### AIM:
Transcribe the lines below verbatim, skipping the images.
————————
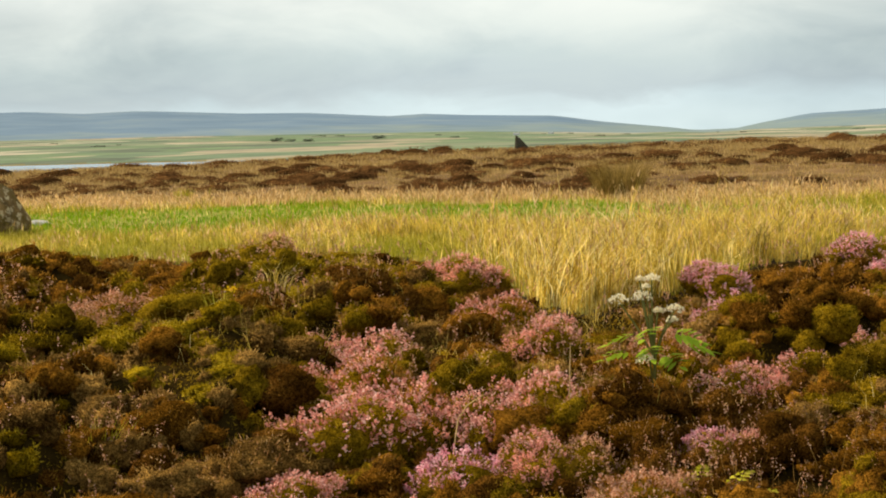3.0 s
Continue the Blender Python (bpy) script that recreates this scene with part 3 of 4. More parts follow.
# twigs and dead litter on the ground between the tufts
LITTER = 150000
l_az = rng.uniform(-28, 86, LITTER)
l_r = 3.9 * (10.0 / 3.9) ** rng.random(LITTER)
l_keep = l_r < edge_a(l_az) - 0.3
l_az, l_r = l_az[l_keep], l_r[l_keep]
l_x, l_y = plan(l_az, l_r)
l_n = len(l_x)
l_k = np.clip(l_r / 8, 0.7, 2.0)
v, f = kites(np.stack([l_x, l_y, heath_base(l_az, l_r, l_x, l_y)], -1), unit(rng.normal(size=(l_n, 3)) * (0.8, 0.8, 0.4) + (0, 0, 0.8)), 0.026 * l_k * rng.uniform(0.6, 1.5, l_n), 0.010 * l_k * rng.uniform(0.6, 1.4, l_n), rng)
tagged(new("heather_litter", mesh_from("heather_litter", v, f, M_HEATHER["olive"])), "low olive moss and litter between heather tufts", "heather", kind="stuff")

# thin flower spikes and seed tips that stand over the tufts here and there
SPIKES = 9000
k_az = rng.uniform(-28, 86, SPIKES)
k_r = 4.6 * (13.0 / 4.6) ** rng.random(SPIKES)
k_x, k_y = plan(k_az, k_r)
k_keep = (k_r < edge_a(k_az) - 0.5) & (smooth_noise(k_x, k_y, 0.9, 67, 2) + 0.22 * rng.random(SPIKES) > np.interp(k_az, (-30, 5, 15, 48, 55, 86), (0.74, 0.70, 0.62, 0.62, 0.70, 0.72)))
k_az, k_r, k_x, k_y = k_az[k_keep], k_r[k_keep], k_x[k_keep], k_y[k_keep]
k_n = len(k_x)
k_len = rng.uniform(0.06, 0.16, k_n)
k_foot = np.stack([k_x, k_y, heath_base(k_az, k_r, k_x, k_y) + 0.06], -1)
k_way = unit(rng.normal(size=(k_n, 3)) * (0.25, 0.25, 0) + (0, 0, 1))
TIPS = 9
k_i = np.repeat(np.arange(k_n), TIPS)
tip_p = k_foot[k_i] + k_way[k_i] * (k_len[k_i] * rng.uniform(0.55, 1.0, len(k_i)))[:, None] + rng.normal(size=(len(k_i), 3)) * 0.005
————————
### TASK RESULT:
3.0 s
Continue the Blender Python (bpy) script that recreates this scene with part 3 of 4. More parts follow.
# twigs and dead litter on the ground between the tufts
LITTER = 150000
l_az = rng.uniform(-28, 86, LITTER)
l_r = 3.9 * (10.0 / 3.9) ** rng.random(LITTER)
l_keep = l_r < edge_a(l_az) - 0.3
l_az, l_r = l_az[l_keep], l_r[l_keep]
l_x, l_y = plan(l_az, l_r)
l_n = len(l_x)
l_k = np.clip(l_r / 8, 0.7, 2.0)
v, f = kites(np.stack([l_x, l_y, heath_base(l_az, l_r, l_x, l_y)], -1), unit(rng.normal(size=(l_n, 3)) * (0.8, 0.8, 0.4) + (0, 0, 0.8)), 0.026 * l_k * rng.uniform(0.6, 1.5, l_n), 0.010 * l_k * rng.uniform(0.6, 1.4, l_n), rng)
tagged(new("heather_litter", mesh_from("heather_litter", v, f, M_HEATHER["olive"])), "low olive moss and litter between heather tufts", "heather", kind="stuff")

# thin flower spikes and seed tips that stand over the tufts here and there
SPIKES = 9000
k_az = rng.uniform(-28, 86, SPIKES)
k_r = 4.6 * (13.0 / 4.6) ** rng.random(SPIKES)
k_x, k_y = plan(k_az, k_r)
k_keep = (k_r < edge_a(k_az) - 0.5) & (smooth_noise(k_x, k_y, 0.9, 67, 2) + 0.22 * rng.random(SPIKES) > np.interp(k_az, (-30, 5, 15, 48, 55, 86), (0.74, 0.70, 0.62, 0.62, 0.70, 0.72)))
k_az, k_r, k_x, k_y = k_az[k_keep], k_r[k_keep], k_x[k_keep], k_y[k_keep]
k_n = len(k_x)
k_len = rng.uniform(0.06, 0.16, k_n)
k_foot = np.stack([k_x, k_y, heath_base(k_az, k_r, k_x, k_y) + 0.06], -1)
k_way = unit(rng.normal(size=(k_n, 3)) * (0.25, 0.25, 0) + (0, 0, 1))
TIPS = 9
k_i = np.repeat(np.arange(k_n), TIPS)
tip_p = k_foot[k_i] + k_way[k_i] * (k_len[k_i] * rng.uniform(0.55, 1.0, len(k_i)))[:, None] + rng.normal(size=(len(k_i), 3)) * 0.005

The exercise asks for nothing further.